Beth Sergent email@example.com
August 31, 2013
POINT PLEASANT — Drug Court will start being held in Mason County on Oct. 1 and the Mason County Commission is attempting to determine what space is available for the court to convene.
The space issue was discussed at this week’s regular meeting of the Mason County Commission. During the meeting, a letter from Judge David W. Nibert was entered into the record referencing a meeting he’d had with Commission President Rick Handley and County Administrator John Gerlach. As a result of this meeting, Nibert said it was his understanding the drug court would utilize the two easterly rooms in the old library space with the westerly room continuing to be used by the county clerk’s office for storage of electronic voting machines. Under this scenario Nibert said this would leave drug court without a waiting area. The waiting area would be the ground floor hallway.
Nibert expressed his concern that visitors to the courthouse many not appreciate these individuals from drug court being found in the ground floor hallway within sight of the security screening area where visitors’ personal belongings are searched. Nibert also said his concerns may be unfounded and was willing to try to operate within the two rooms.
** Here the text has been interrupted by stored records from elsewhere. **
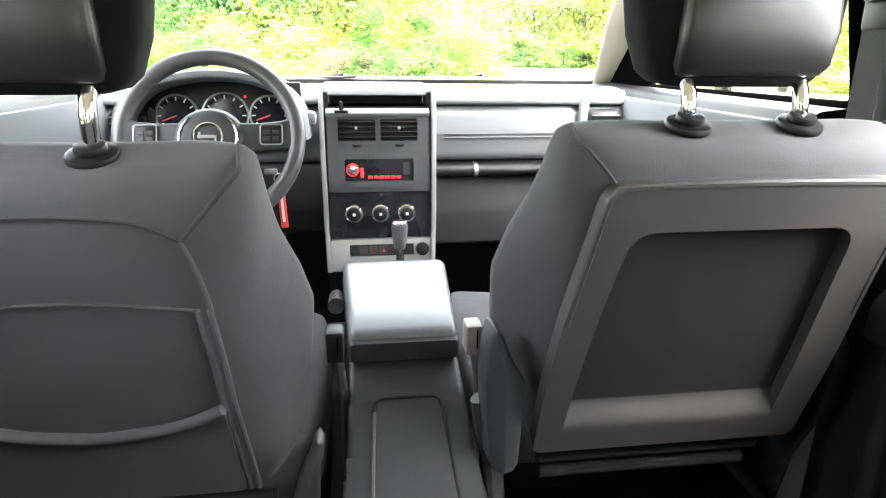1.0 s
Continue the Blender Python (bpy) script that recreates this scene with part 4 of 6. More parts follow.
part("cover", pod([(-0.722, -0.600, 1.040), (-0.719, -0.586, 1.058), (-0.711, -0.573, 1.072), (-0.697, -0.566, 1.080), (-0.68, -0.5635, 1.083), (-0.60, -0.5625, 1.084), (-0.52, -0.5625, 1.084), (-0.508, -0.5645, 1.082), (-0.502, -0.571, 1.075)], 0.79, 0.03), PLASTIC_TRIM, box, angle=60)
part("wheel_arch", pod([(-0.4995, -0.568, 1.078), (-0.494, -0.560, 1.090), (-0.48, -0.5565, 1.098), (-0.44, -0.556, 1.102), (-0.40, -0.556, 1.088), (-0.36, -0.556, 1.062), (-0.31, -0.556, 1.016), (-0.27, -0.556, 0.965), (-0.24, -0.557, 0.912),
                        (-0.222, -0.560, 0.866), (-0.212, -0.567, 0.836), (-0.207, -0.580, 0.820)], 0.79, 0.045), PLASTIC_TRIM, box, angle=60)
part("upper_cover", pod([(-0.712, -0.600, 1.100), (-0.709, -0.580, 1.132), (-0.70, -0.566, 1.150), (-0.685, -0.5585, 1.161), (-0.66, -0.5565, 1.165), (-0.62, -0.556, 1.164), (-0.60, -0.556, 1.157), (-0.58, -0.556, 1.136), (-0.562, -0.557, 1.104),
                         (-0.550, -0.559, 1.084), (-0.545, -0.566, 1.076)], 1.045, 0.032), PLASTIC_TRIM, box, angle=60)
knob = part("knob", disc(-0.563, -0.607, 0.872, 0.036, 0.006, 32, (1, 0, 0), bevel=0.003), PLASTIC_TRIM, box)
part("grip", place(rbox(0, 0, 0, 0.012, 0.062, 0.014, 0.004), pose(-0.556, -0.607, 0.872, 20, 0, 0)), PLASTIC_TRIM, knob)

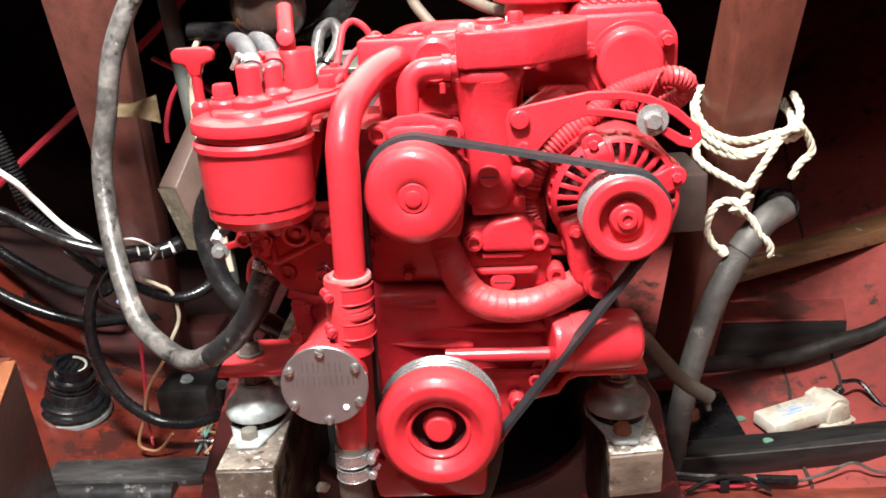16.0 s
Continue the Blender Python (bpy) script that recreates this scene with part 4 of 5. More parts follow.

In the past, the county commission has mentioned using the second floor of the hardware building, currently under renovation, for storage, including storage of voting equipment currently in the westerly room of the first floor of the courthouse. Commissioner Tracy Doolittle said she felt the new building should be used for storage of items like voting equipment. She said the courthouse should be used for offices, not storage, and the county needed to utilize space in the new building it was spending so much money to renovate.
County Clerk Diana Cromley, also at the meeting, said she didn’t consider election equipment as storage. She said she realized there was the perception that since elections only happen periodically, the machines could be stored in another building but she said the machines are checked monthly and elections aren’t one day, they include preparation months in advance and conclude months later. She said having the machines in another building would make it logistically harder on her staff to conduct their duties when it came to the duty of carrying out elections.
Handley said the commission should wait until Commissioner Miles Epling, who was not at the meeting, could get in on the discussion.
Gerlach said the county’s investment in a drug court program includes providing space and furniture for drug court but it would receive no rent from the court, unlike family and magistrate courts.
There are already 500-600 adults in adult drug court every day in the state. The goal is to reduce recidivism and substance abuse among those adults. It’s also a program which integrates alcohol and other drug related services into the court where everyone sits down at the table to take a multi-disciplinary team approach to getting people through to graduation and turning their lives around.